Dans A Saint-Pétersbourg nous nous retrouverons, Jean Blot ne cache pas son amour lucide pour cette ville qui l’a vu naître – elle s’appelait alors Leningrad – et qui aurait pu être le théâtre de son enfance et de sa jeunesse. L’histoire en a décidé autrement. C’est ainsi le fils d’émigrés juifs russes qui déploie ici un trésor d’imagination et d’érudition pour retrouver celle qu’il dit d’emblée être une merveille du monde, à la fois magique pour ne pas avoir besoin de mythe fondateur, une ville hantée, une ville fantasme. Saint-Pétersbourg, la seule enfant légitime de l’histoire, dont les habitants ne sont que locataires.
L’auteur évoque ensuite les liens privilégiés entre la ville fondée par Pierre le Grand et Versailles, toutes deux animées par un esprit né de même inspiration, la même volonté. Mais la ville russe possède un double langage : celui du père, de l’intellect, mais aussi le murmure tendre de la mère, la langue de Dieu qui précède et excède la raison. Si le premier et sa loi du récit, placé sous le signe de l’idéal, transparaît dans les places et palais géométriques de la ville, on peut entendre la voix de la seconde « sur les bords de la Neva dans l’inquiétude des soirs sans fin ».

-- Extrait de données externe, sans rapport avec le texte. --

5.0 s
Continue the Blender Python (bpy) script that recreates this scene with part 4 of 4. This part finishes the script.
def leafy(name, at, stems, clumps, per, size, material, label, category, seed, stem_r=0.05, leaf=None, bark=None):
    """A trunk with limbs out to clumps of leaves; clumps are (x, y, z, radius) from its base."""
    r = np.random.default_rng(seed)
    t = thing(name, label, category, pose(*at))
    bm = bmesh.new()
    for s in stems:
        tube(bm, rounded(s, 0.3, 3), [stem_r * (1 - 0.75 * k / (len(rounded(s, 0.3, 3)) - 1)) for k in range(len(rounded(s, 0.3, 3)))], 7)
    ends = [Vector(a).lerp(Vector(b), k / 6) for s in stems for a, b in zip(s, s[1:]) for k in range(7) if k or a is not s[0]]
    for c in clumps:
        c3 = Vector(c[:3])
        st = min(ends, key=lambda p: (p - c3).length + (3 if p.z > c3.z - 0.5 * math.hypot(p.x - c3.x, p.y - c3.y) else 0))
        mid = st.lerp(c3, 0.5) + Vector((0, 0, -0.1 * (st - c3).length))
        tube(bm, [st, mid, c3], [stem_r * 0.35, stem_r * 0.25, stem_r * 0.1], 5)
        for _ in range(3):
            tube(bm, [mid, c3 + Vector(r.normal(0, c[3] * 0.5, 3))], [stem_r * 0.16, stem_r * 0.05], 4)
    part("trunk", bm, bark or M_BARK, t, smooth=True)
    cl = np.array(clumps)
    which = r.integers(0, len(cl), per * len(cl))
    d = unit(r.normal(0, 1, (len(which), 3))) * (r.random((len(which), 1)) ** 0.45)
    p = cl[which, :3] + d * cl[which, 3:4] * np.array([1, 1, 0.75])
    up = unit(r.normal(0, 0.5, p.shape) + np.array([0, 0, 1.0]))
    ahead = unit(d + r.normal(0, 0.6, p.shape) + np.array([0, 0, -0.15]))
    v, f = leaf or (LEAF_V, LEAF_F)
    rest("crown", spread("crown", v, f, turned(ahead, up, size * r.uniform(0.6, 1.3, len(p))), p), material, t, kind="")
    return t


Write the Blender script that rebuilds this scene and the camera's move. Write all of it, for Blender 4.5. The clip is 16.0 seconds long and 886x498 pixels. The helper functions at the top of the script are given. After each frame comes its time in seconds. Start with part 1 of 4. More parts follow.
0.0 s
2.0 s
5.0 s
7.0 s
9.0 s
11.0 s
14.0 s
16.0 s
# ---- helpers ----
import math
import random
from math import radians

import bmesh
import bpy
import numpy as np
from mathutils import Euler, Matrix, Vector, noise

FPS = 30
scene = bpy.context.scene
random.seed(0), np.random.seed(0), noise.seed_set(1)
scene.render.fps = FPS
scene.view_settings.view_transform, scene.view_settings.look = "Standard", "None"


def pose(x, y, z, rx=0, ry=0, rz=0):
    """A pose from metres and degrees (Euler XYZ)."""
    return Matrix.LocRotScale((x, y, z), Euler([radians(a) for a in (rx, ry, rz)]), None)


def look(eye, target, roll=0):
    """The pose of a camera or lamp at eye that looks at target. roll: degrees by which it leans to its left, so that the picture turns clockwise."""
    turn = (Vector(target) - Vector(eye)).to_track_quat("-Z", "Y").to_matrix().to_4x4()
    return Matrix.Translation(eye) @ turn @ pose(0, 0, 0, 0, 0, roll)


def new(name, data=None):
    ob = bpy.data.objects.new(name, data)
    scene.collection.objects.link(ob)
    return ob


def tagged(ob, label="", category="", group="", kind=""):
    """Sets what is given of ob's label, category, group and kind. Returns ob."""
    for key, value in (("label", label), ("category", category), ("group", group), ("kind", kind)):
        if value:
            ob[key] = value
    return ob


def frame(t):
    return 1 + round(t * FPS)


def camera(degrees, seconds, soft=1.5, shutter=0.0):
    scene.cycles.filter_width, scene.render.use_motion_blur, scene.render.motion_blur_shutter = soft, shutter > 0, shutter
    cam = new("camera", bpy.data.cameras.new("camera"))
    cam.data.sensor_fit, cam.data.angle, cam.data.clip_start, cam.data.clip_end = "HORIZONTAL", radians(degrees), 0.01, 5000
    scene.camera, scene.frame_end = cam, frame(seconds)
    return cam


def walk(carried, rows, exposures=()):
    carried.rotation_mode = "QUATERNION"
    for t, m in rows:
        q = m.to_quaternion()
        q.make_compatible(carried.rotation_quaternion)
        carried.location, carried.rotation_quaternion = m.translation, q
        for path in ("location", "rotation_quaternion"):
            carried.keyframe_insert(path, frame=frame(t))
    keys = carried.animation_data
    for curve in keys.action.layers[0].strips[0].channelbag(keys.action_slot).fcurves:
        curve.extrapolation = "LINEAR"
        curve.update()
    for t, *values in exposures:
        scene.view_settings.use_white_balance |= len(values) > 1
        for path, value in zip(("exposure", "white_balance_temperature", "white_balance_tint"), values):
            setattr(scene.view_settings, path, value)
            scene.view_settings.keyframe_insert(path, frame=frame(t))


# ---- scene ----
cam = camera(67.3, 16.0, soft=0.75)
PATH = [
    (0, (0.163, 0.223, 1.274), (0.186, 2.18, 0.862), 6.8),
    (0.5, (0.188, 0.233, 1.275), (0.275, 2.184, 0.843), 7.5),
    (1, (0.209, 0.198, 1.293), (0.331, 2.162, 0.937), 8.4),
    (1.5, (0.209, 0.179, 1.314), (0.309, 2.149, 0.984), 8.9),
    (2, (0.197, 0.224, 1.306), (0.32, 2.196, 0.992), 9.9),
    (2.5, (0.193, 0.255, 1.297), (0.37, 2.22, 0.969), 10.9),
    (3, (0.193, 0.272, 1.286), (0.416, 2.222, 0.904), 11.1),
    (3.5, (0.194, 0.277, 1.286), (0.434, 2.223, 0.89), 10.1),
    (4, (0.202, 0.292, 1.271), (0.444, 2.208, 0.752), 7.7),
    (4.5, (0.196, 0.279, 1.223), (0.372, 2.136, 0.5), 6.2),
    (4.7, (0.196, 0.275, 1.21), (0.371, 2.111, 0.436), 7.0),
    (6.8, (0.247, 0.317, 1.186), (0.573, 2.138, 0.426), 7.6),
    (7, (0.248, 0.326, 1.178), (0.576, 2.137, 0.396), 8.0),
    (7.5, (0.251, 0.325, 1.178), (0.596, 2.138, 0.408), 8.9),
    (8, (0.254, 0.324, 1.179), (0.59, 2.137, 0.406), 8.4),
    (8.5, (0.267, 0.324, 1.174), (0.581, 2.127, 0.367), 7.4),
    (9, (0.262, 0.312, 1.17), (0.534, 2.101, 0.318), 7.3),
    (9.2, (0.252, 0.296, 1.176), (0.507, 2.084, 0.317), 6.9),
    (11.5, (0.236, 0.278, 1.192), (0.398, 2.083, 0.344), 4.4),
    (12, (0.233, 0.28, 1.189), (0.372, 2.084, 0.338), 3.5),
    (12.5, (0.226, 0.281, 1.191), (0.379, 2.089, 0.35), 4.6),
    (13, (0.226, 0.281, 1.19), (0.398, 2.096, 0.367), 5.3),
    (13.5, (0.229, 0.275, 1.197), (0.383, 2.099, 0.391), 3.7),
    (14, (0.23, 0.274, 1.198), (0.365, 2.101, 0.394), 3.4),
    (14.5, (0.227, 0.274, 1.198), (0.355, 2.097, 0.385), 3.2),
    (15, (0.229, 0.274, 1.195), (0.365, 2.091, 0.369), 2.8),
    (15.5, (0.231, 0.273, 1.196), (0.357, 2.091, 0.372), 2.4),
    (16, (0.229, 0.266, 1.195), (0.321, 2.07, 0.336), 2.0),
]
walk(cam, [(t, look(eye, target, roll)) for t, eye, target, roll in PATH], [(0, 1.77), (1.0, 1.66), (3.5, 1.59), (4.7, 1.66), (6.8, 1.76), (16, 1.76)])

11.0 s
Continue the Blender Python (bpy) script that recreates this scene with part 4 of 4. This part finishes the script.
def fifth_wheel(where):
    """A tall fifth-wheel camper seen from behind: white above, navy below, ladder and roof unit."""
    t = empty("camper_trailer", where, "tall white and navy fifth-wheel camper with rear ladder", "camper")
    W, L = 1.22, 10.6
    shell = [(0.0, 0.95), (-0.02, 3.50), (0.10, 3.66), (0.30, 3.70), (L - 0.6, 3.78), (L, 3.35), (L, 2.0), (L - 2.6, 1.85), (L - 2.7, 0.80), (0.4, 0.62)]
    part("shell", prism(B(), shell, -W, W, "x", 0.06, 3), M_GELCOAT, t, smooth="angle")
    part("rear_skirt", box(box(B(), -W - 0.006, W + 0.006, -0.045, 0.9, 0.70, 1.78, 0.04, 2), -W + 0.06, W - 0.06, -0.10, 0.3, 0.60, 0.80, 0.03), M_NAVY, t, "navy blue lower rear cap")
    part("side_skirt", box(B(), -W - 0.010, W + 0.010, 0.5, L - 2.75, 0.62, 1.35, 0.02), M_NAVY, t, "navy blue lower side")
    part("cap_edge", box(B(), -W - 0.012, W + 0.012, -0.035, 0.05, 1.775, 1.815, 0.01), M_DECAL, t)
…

Mais si Leningrad n’a pu cacher Saint-Pétersbourg, l’inverse est aussi vrai. Ville de toutes les grâces, elle est aussi celle « du crime et des fusillades ». En marchant dans ses rues, « on se souvient de Leningrad », un passé qui prend à la gorge pour avoir vu naître la Révolution et le régime des soviets. Elle reste néanmoins une ville du « Réveil », une source d’énergie et d’espoir où est enterré un secret aussi aveuglant que le soleil. Et Blot de laisser Mandelstam conclure : « C’est à Saint-Pétersbourg que nous nous retrouverons / Comme si nous avions enterré le soleil ».